По-моему, она собиралась сказать «лицах», но я по глупости перебил ее:

– Туман?

– Ага, слюна, – ответила Хан. – Кашель. Так что слюна была… Люди сказали нам, что он кашлял, а его кашель, слюна – на телах, на руках…

На этом она замолчала, позволив мне самому достроить общую картину. Затем добавила, что мытье рук, в отличие от держания за руки, не распространенный обычай в Бангладеш. Неудачливые последователи и родственники, скорее всего, уходили с последних аудиенций, испачканные слюной преподобного, а потом терли глаза, принимали пищу грязными руками или позволяли вирусу еще каким-то способом попасть в организм. Если вы не моете руки, вам может и сок финиковой пальмы не понадобиться.

84

84

В течение трех дней я несколько раз посетил ICDDR,B. Это комплекс зданий, скрывающийся за высокой стеной в Мохакхали, районе Дакки. Кроме Хан и Гарли, я пообщался с несколькими высокопоставленными администраторами и талантливыми молодыми учеными, от которых я узнал множество точек зрения и идей, связанных с вирусом Нипах. Но самый потрясающий момент случился, когда мое такси, пробравшись через сумасшедшее дорожное движение Дакки, подъехало не к тем воротам комплекса, я оказался немного дезориентирован и в результате вошел не в ту дверь, попав не в элегантное здание, в котором располагалась исследовательская программа Стива Лаби, а в старый Холерный госпиталь.
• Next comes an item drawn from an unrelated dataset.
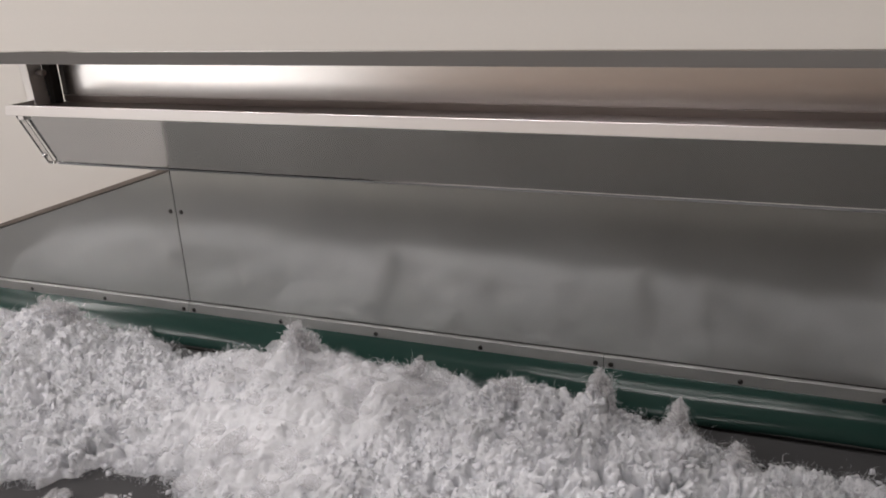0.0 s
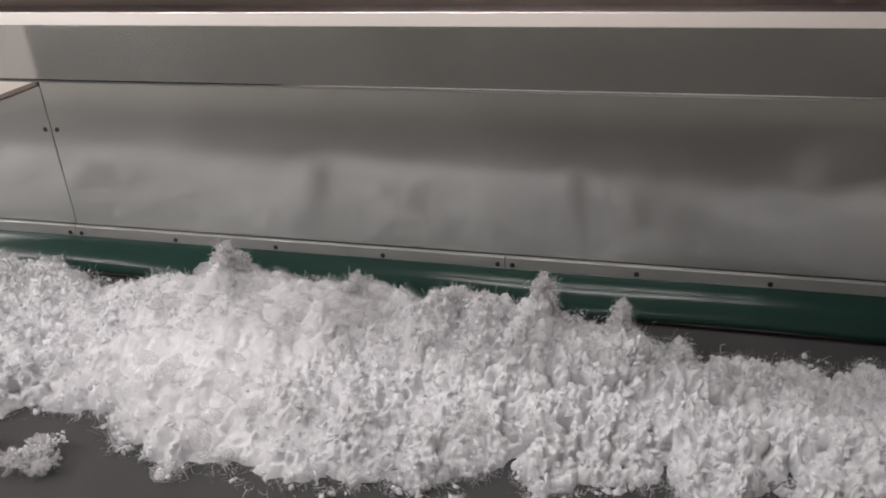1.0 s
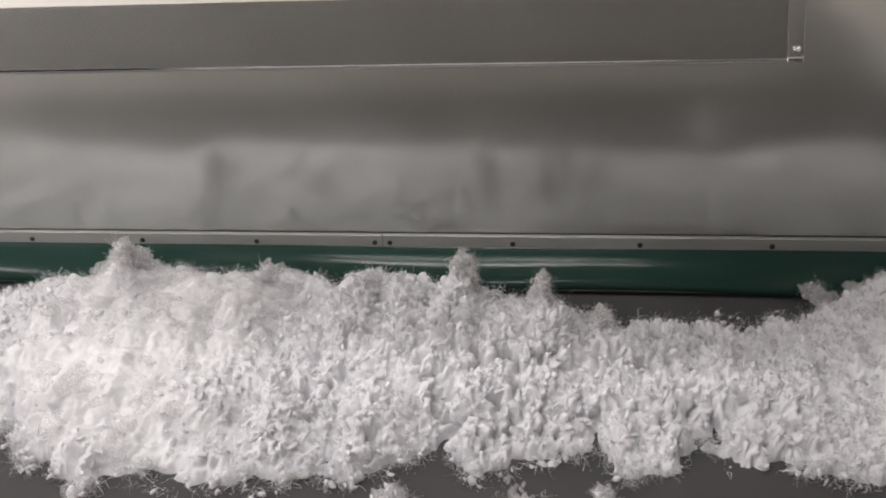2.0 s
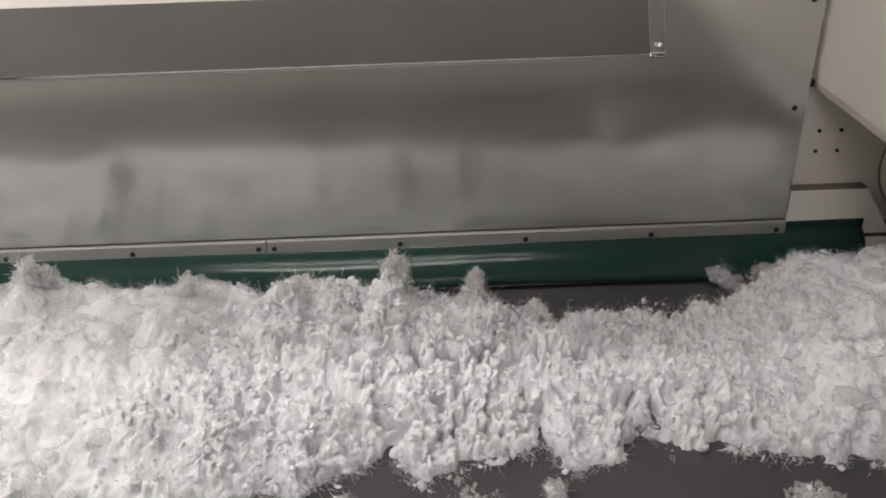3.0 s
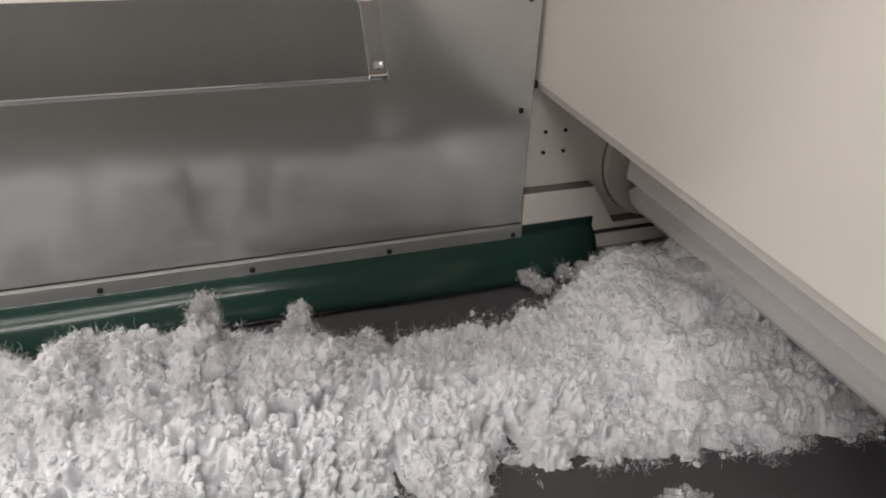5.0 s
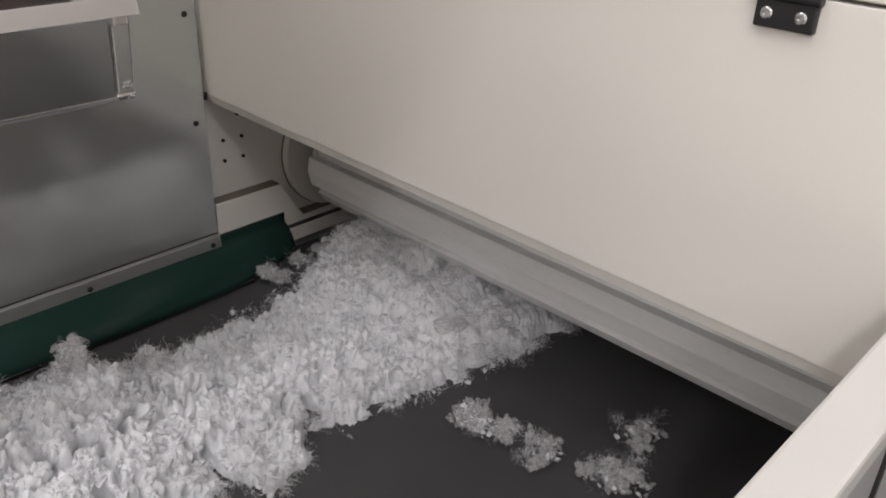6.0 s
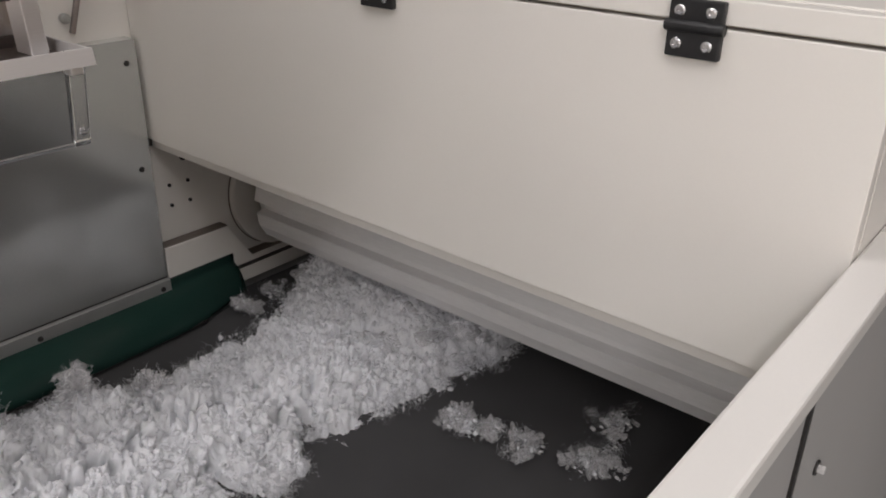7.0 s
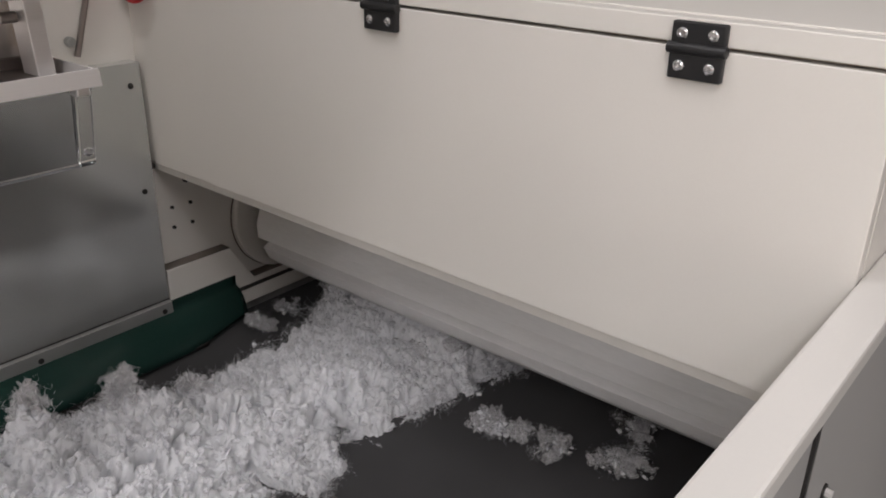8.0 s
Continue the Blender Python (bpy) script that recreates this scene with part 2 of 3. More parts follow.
def side_panel():
    p = thing("galvanised_side_panel", "dull grey galvanised sheet lining with dark screws above the belt", "side panel")
    part("sheet", box(0.0012, PANEL_END, 0.0, 0.030, 0.842, 1.325, 0.0012), GALV, p)
    sl = 0.317
    part("sloped_sheet", prism([(-1.0, 0.842), (-0.0012, 0.842), (-0.0012, 1.192), (-1.0, 1.192 - sl)], 0.0, 0.030, "y", 0.001), GALV, p,
         "galvanised sheet with a sloping top edge")
    part("edge_cap", prism([(-1.0, 1.193 - sl), (-0.002, 1.193), (-0.002, 1.203), (-1.0, 1.203 - sl)], -0.003, 0.030, "y", 0.001), BROWN_EDGE, p,
         "thin brown capping on the sloping edge")
    for x0, x1 in ((-1.0, -0.0008), (0.0008, 0.9992), (1.0008, PANEL_END)):
        part("trim_strip", prism([(-0.0105, 0.839), (-0.0085, 0.866), (0.0, 0.868), (-0.0055, 0.839)], x0, x1, "x", 0.0006), GALV_TRIM, p, "light folded fixing strip")
        part("trim_joint", box(x0, x1, -0.0012, 0.0, 0.8685, 0.8705), DARK, p, "dark joint line")
    for k in range(3):
        x0 = k - 1.0
        for i, x in enumerate((0.015, 0.2575, 0.5, 0.7425, 0.985)):
            if k < 2 or i < 5:
                screw(p, x0 + x, -0.0092, 0.851)
    for x, z in ((-0.015, 1.095), (0.015, 1.095), (1.982, 1.094), (1.982, 1.286)):
        screw(p, x, 0.0, z)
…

Заботливый бангладешец, заметив, что я заблудился, спросил, куда мне нужно, и показал, куда мне идти: нужно просто пройти больницу насквозь. Охранник открыл следующую дверь и отдал мне честь. Никто не попросил меня даже назвать себя. Я оказался незваным гостем в большой открытой палате, где стояли ряды из десятков коек. Некоторые из них были пустыми, незастеленными, с матрасами из красного или зеленого винила с отверстием для больничного судна посередине: холодные, практичные, готовые принять нового пациента. На многих других койках лежали худые, костлявые, страдающие пациенты, печальные люди с коричневой кожей – кто в одиночестве, кого тихо утешали родственники. И тут в огромную палату с людьми, которые с нетерпением ждали врача, вошел я, белый человек с чемоданом. Одна женщина поймала мой взгляд, потом что-то прошептала своему ребенку, которого держала за руку, и показала на меня. На улице подобный жест мог означать ленивое любопытство или, может быть, прелюдию к выпрашиванию милостыни, но здесь он явно говорил о надежде – глубокой надежде на избавление, направленной, правда, не туда, куда нужно. Я отвел глаза и пошел дальше, отлично осознавая, что у меня нет никаких навыков, знаний, подготовки или лекарств, которые могли бы помочь этой женщине и ее ребенку – от чего мне стало еще хуже. Новые коридоры, новые двери, новые охранники, отдающие мне честь, – и я в конце концов добрался туда, куда нужно, чтобы взять новое интервью.